3. Calculate the end-to-end replication latency assuming: - Network latency (NY to Dallas): 35 ms - Q Capture processing: 50 ms - MQ transport: network latency + 10 ms overhead - Q Apply processing: 50 ms

4. Design a monitoring approach for the Q Replication environment including: - Latency monitoring - Conflict rate monitoring - Queue depth monitoring - Data consistency verification

5. Write a failover procedure for the scenario where DC-East becomes completely unavailable.

Exercise 29.7: CDC to Kafka Pipeline

Objective: Design a CDC pipeline from DB2 to Apache Kafka.
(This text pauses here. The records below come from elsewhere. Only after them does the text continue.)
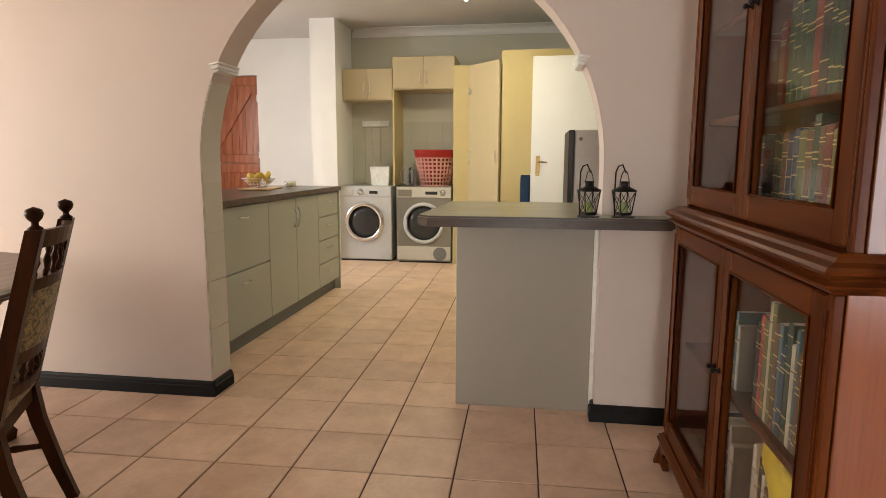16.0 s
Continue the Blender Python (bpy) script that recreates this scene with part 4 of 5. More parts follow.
M_AMETHYST = plain("purple_mosaic_glass", (0.060, 0.018, 0.017), 0.12)
M_GROUTDARK = plain("dark_mosaic_grout", (0.11, 0.065, 0.050), 0.5)
votive = thing("candle_holder", pose(1.116, 1.811, TZ) @ Matrix.Diagonal((0.95, 0.95, 1.14, 1)), "purple mosaic glass holder with a lit tealight", "candle holder")
part("bowl", lathe([(0.0, 0.0), (0.032, 0.0), (0.046, 0.014), (0.053, 0.040), (0.051, 0.062), (0.043, 0.084), (0.045, 0.094), (0.041, 0.094), (0.040, 0.084), (0.047, 0.060), (0.048, 0.04), (0.040, 0.016), (0.0, 0.010)], 32), M_GROUTDARK, votive, "", True)
for ring in range(5):
    for k in range(16):
        a = 2 * math.pi * (k + 0.5 * (ring % 2)) / 16
        r, z = ((0.0415, 0.012), (0.0505, 0.026), (0.0545, 0.043), (0.0515, 0.060), (0.0465, 0.076))[ring]
        tiltr = (40, 20, 0, -18, -25)[ring]
        bm = prism([(0, -0.0095), (0.0082, 0), (0, 0.0095), (-0.0082, 0)], -0.0022, 0.0012, "y")
        part("mosaic_piece", moved(bm, pose(0, 0, 0, 0, 0, math.degrees(a) + 90) @ pose(0, -r, z, tiltr)), M_AMETHYST, votive)
part("tealight", lathe([(0.0, 0.012), (0.034, 0.012), (0.036, 0.05), (0.034, 0.052), (0.0, 0.050)], 20), M_CERAMIC, votive, "white wax candle", True)
part("flame", lathe([(0.0, 0.052), (0.004, 0.058), (0.0045, 0.064), (0.002, 0.073), (0, 0.079)], 10), glowing("candle_flame", (1.0, 0.62, 0.25), 18), votive, "small yellow flame", True)

# ---- socket with plug, wall vent ----
sock = thing("wall_socket", pose(LX0, 4.16, 0.27), "white double wall socket with plug and adapter", "socket")
part("plate", box(0, 0.012, -0.07, 0.07, -0.06, 0.06, 0.004, 2), M_PLASTIC, sock)
part("plug", box(0.012, 0.06, -0.035, 0.02, -0.035, 0.02, 0.008, 2), M_PLASTIC, sock, "white plug")
part("adapter", box(0.02, 0.12, 0.0, 0.06, -0.005, 0.045, 0.006, 2), M_PLASTIC, sock, "white power adapter")
part("cable", tube([(0.05, -0.02, -0.03), (0.07, -0.03, -0.12), (0.05, 0.0, -0.20), (0.09, 0.04, -0.25), (0.12, 0.07, -0.24)], 0.004), M_PLASTIC, sock, "white cable", True)
part("cable", tube([(0.11, 0.03, 0.0), (0.14, 0.04, -0.08), (0.10, 0.06, -0.17), (0.13, 0.09, -0.22), (0.10, 0.10, -0.10)], 0.004), M_PLASTIC, sock, "white cable", True)

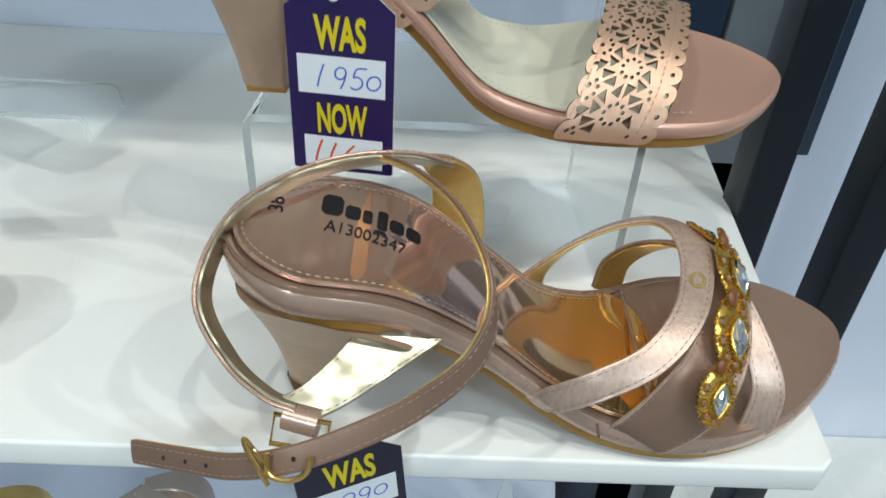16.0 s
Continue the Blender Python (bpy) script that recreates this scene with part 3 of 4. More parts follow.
def on_cuff(u, v, h):
    x, y = np.interp(u, cuff_len, CUFF[:, 0]), np.interp(u, cuff_len, CUFF[:, 1])
    x2, y2 = np.interp(u + 0.001, cuff_len, CUFF[:, 0]), np.interp(u + 0.001, cuff_len, CUFF[:, 1])
    x1, y1 = np.interp(u - 0.001, cuff_len, CUFF[:, 0]), np.interp(u - 0.001, cuff_len, CUFF[:, 1])
    t = Vector((x2 - x1, y2 - y1, 0)).normalized()
    out = Vector((t.y, -t.x, 0))
    flare = 0.06 * (v - 0.15)
    return Vector((x, y, v)) + out * (h + flare)


E_ = CUFF_END
edge = [(0.004, 0.1445), (0.036, 0.1235), (0.050, 0.1345), (0.078, 0.1365), (E_ - 0.078, 0.1365), (E_ - 0.048, 0.1345), (E_ - 0.036, 0.132), (E_ - 0.010, 0.150),
        (E_ - 0.028, 0.1755), (E_ - 0.06, 0.1775), (0.072, 0.1785), (0.045, 0.1755), (0.0265, 0.1730)]
cut, eyes = scallop(edge, flat=(0, 6))
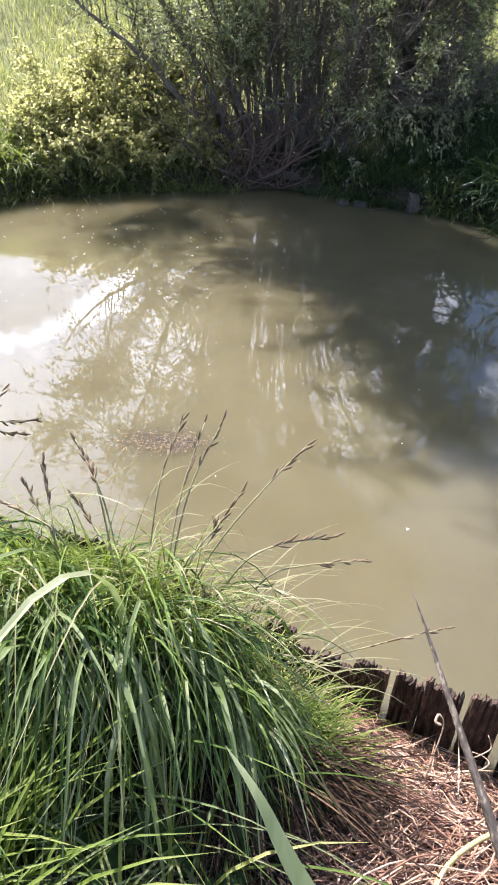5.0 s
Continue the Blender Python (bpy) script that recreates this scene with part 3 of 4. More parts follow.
for i in range(12):
    # leafy rods off the leaning limb
    u = g.uniform(0.1, 0.9)
    x0, z0 = -0.35 - 1.3 * u, 0.8 + 0.98 * u
    willow_limbs.append((((x0, 8.1 + 0.3 * u, z0), (x0 - g.uniform(0.0, 0.2), 8.3, z0 + 0.4), (x0 - g.uniform(0.0, 0.5), g.uniform(8.2, 8.6), z0 + g.uniform(0.6, 1.1))), 0.01, 0.004))
for i in range(30):
    # young growth behind the stems, in the sun
    x0, y0 = 0.2 + 0.08 * i + g.normal(0, 0.06), g.uniform(8.6, 9.3)
    z0 = float(land(x0, y0))
    willow_limbs.append((((x0, y0, z0 - 0.03), (x0 + g.normal(0, 0.1), y0, z0 + 0.6), (x0 + g.normal(0, 0.25), y0 + g.normal(0, 0.15), z0 + g.uniform(1.0, 1.7))), 0.01, 0.004))
for i in range(13):
    # the high crown that hangs over the river
    x1 = -0.95 + 0.31 * i + g.normal(0, 0.1)
    willow_limbs.append((((0.5 + 0.06 * i, 8.2, 0.1), (0.6 + 0.3 * (x1 - 0.6), 8.1, 2.0), (0.6 + 0.7 * (x1 - 0.6), 7.9 + g.normal(0, 0.2), 3.6), (x1, 7.8 + g.normal(0, 0.3), g.uniform(4.5, 5.2))), 0.026, 0.007))
for i in range(15):
    # leafy rods through the middle of the bush
    x0, y1 = g.uniform(0.1, 1.5), g.uniform(7.45, 8.1)
    x1 = x0 + g.normal(0, 0.3)
    willow_limbs.append((((x0, 8.25, 0.1), (0.5 * (x0 + x1), 0.5 * (8.2 + y1), 0.9), (x1, y1, g.uniform(1.5, 2.6))), 0.013, 0.004))
for i in range(14):
    # low boughs over the slope
    x1 = g.uniform(2.1, 3.0)
    willow_limbs.append((((1.1, 8.25, 0.15), (0.5 * (1.1 + x1), 8.2, 0.95), (x1, g.uniform(8.0, 8.8), g.uniform(1.4, 2.2))), 0.018, 0.005))
for i in range(13):
    # the wide side of the crown, behind the slope
    x1, z1 = g.uniform(2.4, 4.5), g.uniform(2.4, 4.0)
    willow_limbs.append((((1.05 + 0.02 * i, 8.35, 0.1), (1.0 + 0.3 * x1, 8.9, 0.5 * z1 + 0.2), (0.4 + 0.65 * x1, 9.3, 0.85 * z1), (x1, g.uniform(9.2, 9.9), z1)), 0.025, 0.006))
for i in range(26):
    # leafy suckers from the foot on the shaded side
    x0 = g.uniform(1.1, 2.3)
    willow_limbs.append((((x0, 8.0, 0.1), (x0 + g.uniform(0.0, 0.4), 7.85, 0.5), (x0 + g.uniform(0.1, 0.8), g.uniform(7.5, 7.9), g.uniform(0.85, 1.35))), 0.014, 0.005))


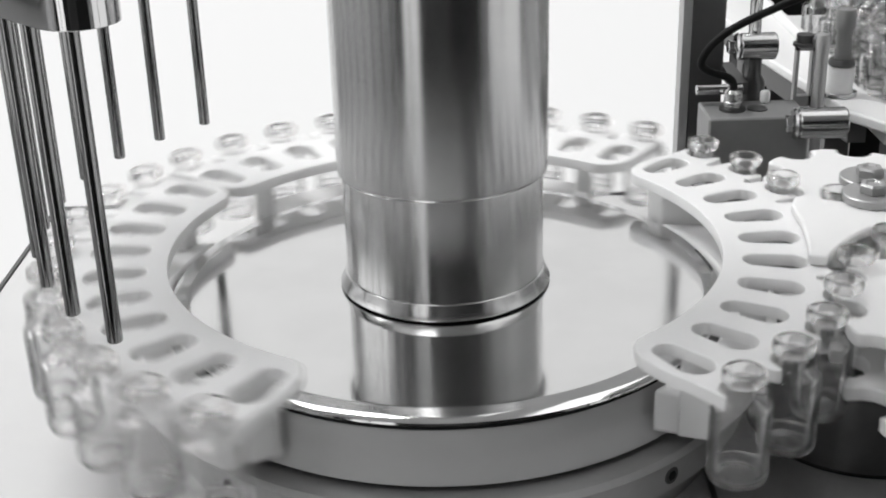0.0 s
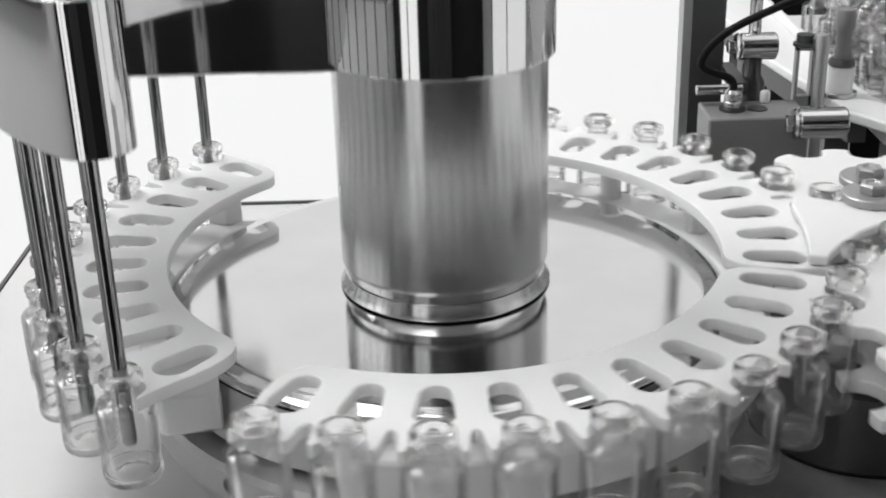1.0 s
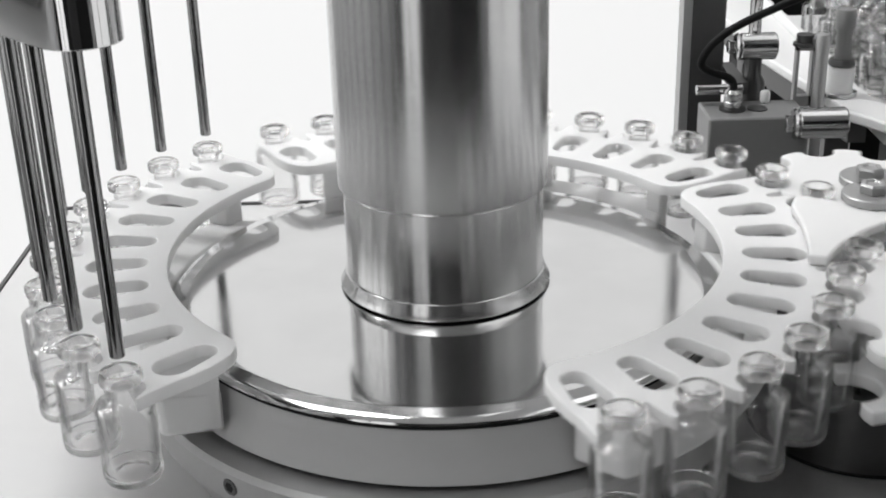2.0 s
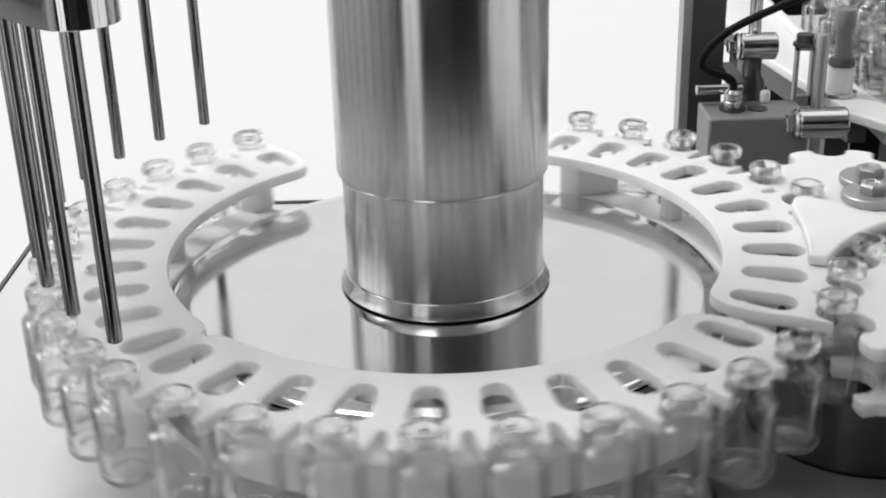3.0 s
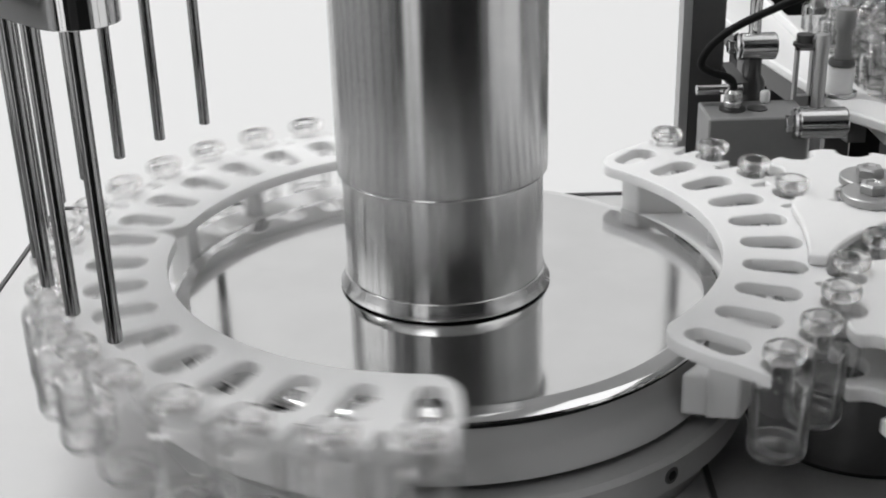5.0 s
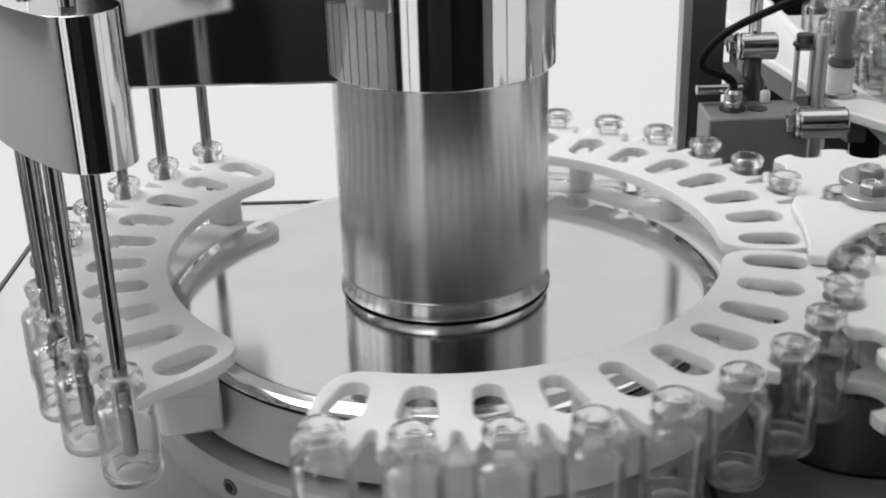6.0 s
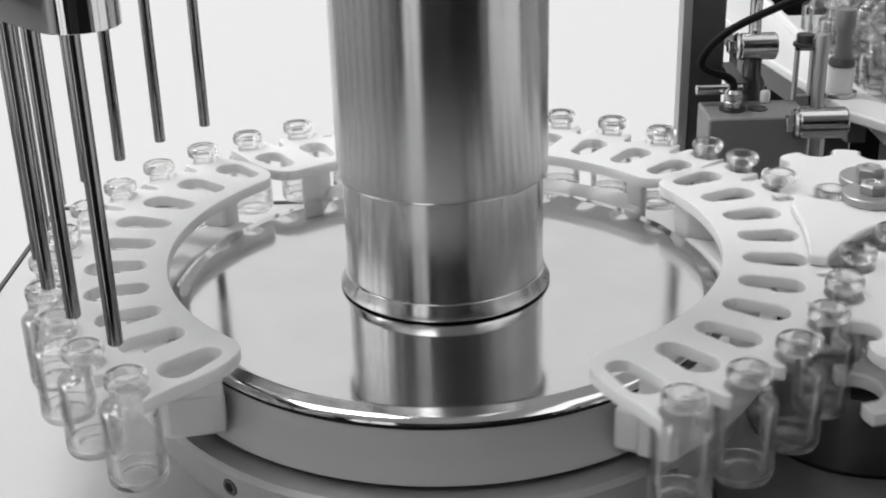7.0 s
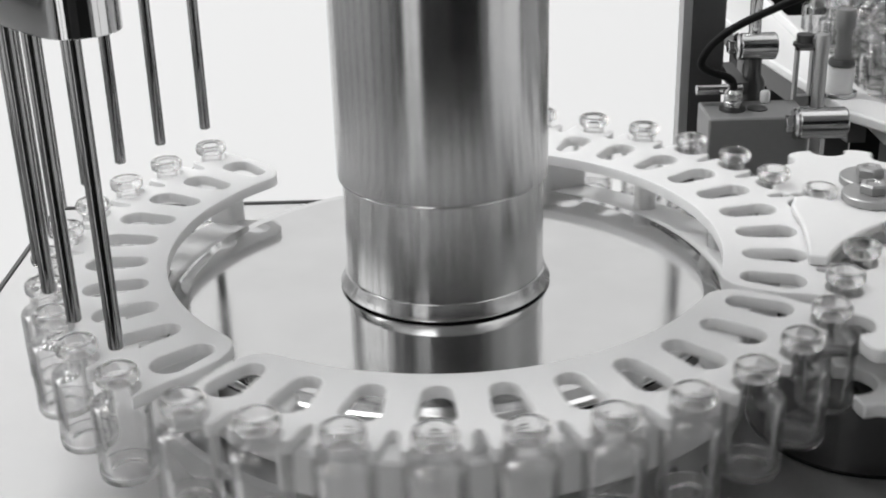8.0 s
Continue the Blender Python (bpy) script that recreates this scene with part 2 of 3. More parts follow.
def shaded_bed():
    # Grey sheet laid over the pale bed; its tone holds the bed's shade.
    t = thing("shaded_bed_sheet", "grey sheet over the machine bed, shade in its colour", "tray", at=(6, -2, -1.346))
    pts = [(2.2, -6.9), (11.5, -6.9), (11.5, 3.6), (3.4, 3.6), (3.0, 1.0), (2.35, -1.2)]
    loc = [(x - 6, y + 2) for x, y in pts]
    part("pan", slab(loc, [], 0.002, 0.046), SHADEDBED, t, bevel=0.01)
    inner = [(x * 0.985, y * 0.985) for x, y in loc]
    part("lip", slab(loc, [inner], 0.047, 0.075), DARK, t, "dark edge of the added grey sheet", bevel=0.005)


shaded_bed()


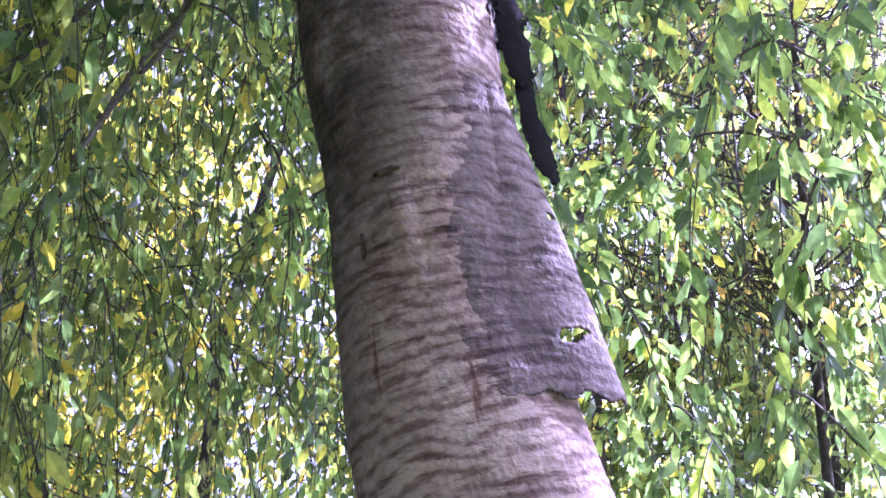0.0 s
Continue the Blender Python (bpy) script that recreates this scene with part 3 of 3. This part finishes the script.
def strip_of(places, width, thick, seed, curl=0.35, jag=1.0):
    """A narrow curling strip of bark along rows of x, y, z."""
    c = spline(places, 40)

    def place(u, v):
        k = min(max(v, 0), 1) * 39
        i = min(int(k), 38)
        p = c[i] + (c[i + 1] - c[i]) * (k - i)
        w = width * (0.62 + 0.30 * math.sin(math.pi * min(max(v, 0.02), 0.98))) * (1 + 0.45 * noise.noise(Vector((v * 5, seed, 0))) + 0.30 * jag * noise.noise(Vector((v * 17, seed, 4))))
        w *= min(1.0, 0.25 + 7 * max(0.0, 1 - v), 0.3 + 7 * max(0.0, v))
        s = (u - 0.5) * w + width * (0.16 * noise.noise(Vector((v * 7, seed, 9))) + 0.08 * jag * noise.noise(Vector((v * 21, seed, 5))))
        frayed = 0.25 * width * noise.noise(Vector((u * 4, seed, 2))) * (abs(v - 0.5) * 2) ** 6
        return Vector((p[0] + s, p[1] + curl * s + 0.3 * s * s / width, p[2] + 0.1 * s + frayed))
    return sheet(place, 10, 70, thick)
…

Scenario: Meridian Bank wants to stream changes from the MERIDIAN database to Kafka for consumption by three downstream systems:

1. Fraud detection engine — needs transaction changes within 2 seconds of commit
2. Data warehouse loader — needs all table changes, can tolerate 30-second latency
3. Customer notification service — needs ACCOUNTS and TRANSACTIONS changes, 5-second latency

Tasks:

1. Design the Kafka topic structure. Consider: - One topic per table vs. one topic for all tables - Topic naming conventions - Partitioning strategy (what key to partition on?) - Retention policy

2. For the TRANSACTIONS table, write the expected Kafka message format (JSON) for an INSERT and an UPDATE operation. Include: - Operation type (I/U/D) - Before-image (for updates and deletes) - After-image (for inserts and updates) - Transaction timestamp - Source metadata (LSN, transaction ID)

3. Calculate the required Kafka cluster sizing: - 5,000 transactions per second - Average message size: 500 bytes - 7-day retention - Replication factor: 3

4. Design error handling for the CDC pipeline: - What happens if Kafka is temporarily unavailable? - What happens if the CDC engine crashes and restarts? - How do you detect and handle message duplicates in consumers?

5. Write a consumer group design for the three downstream systems, ensuring each system gets the messages it needs without interfering with the others.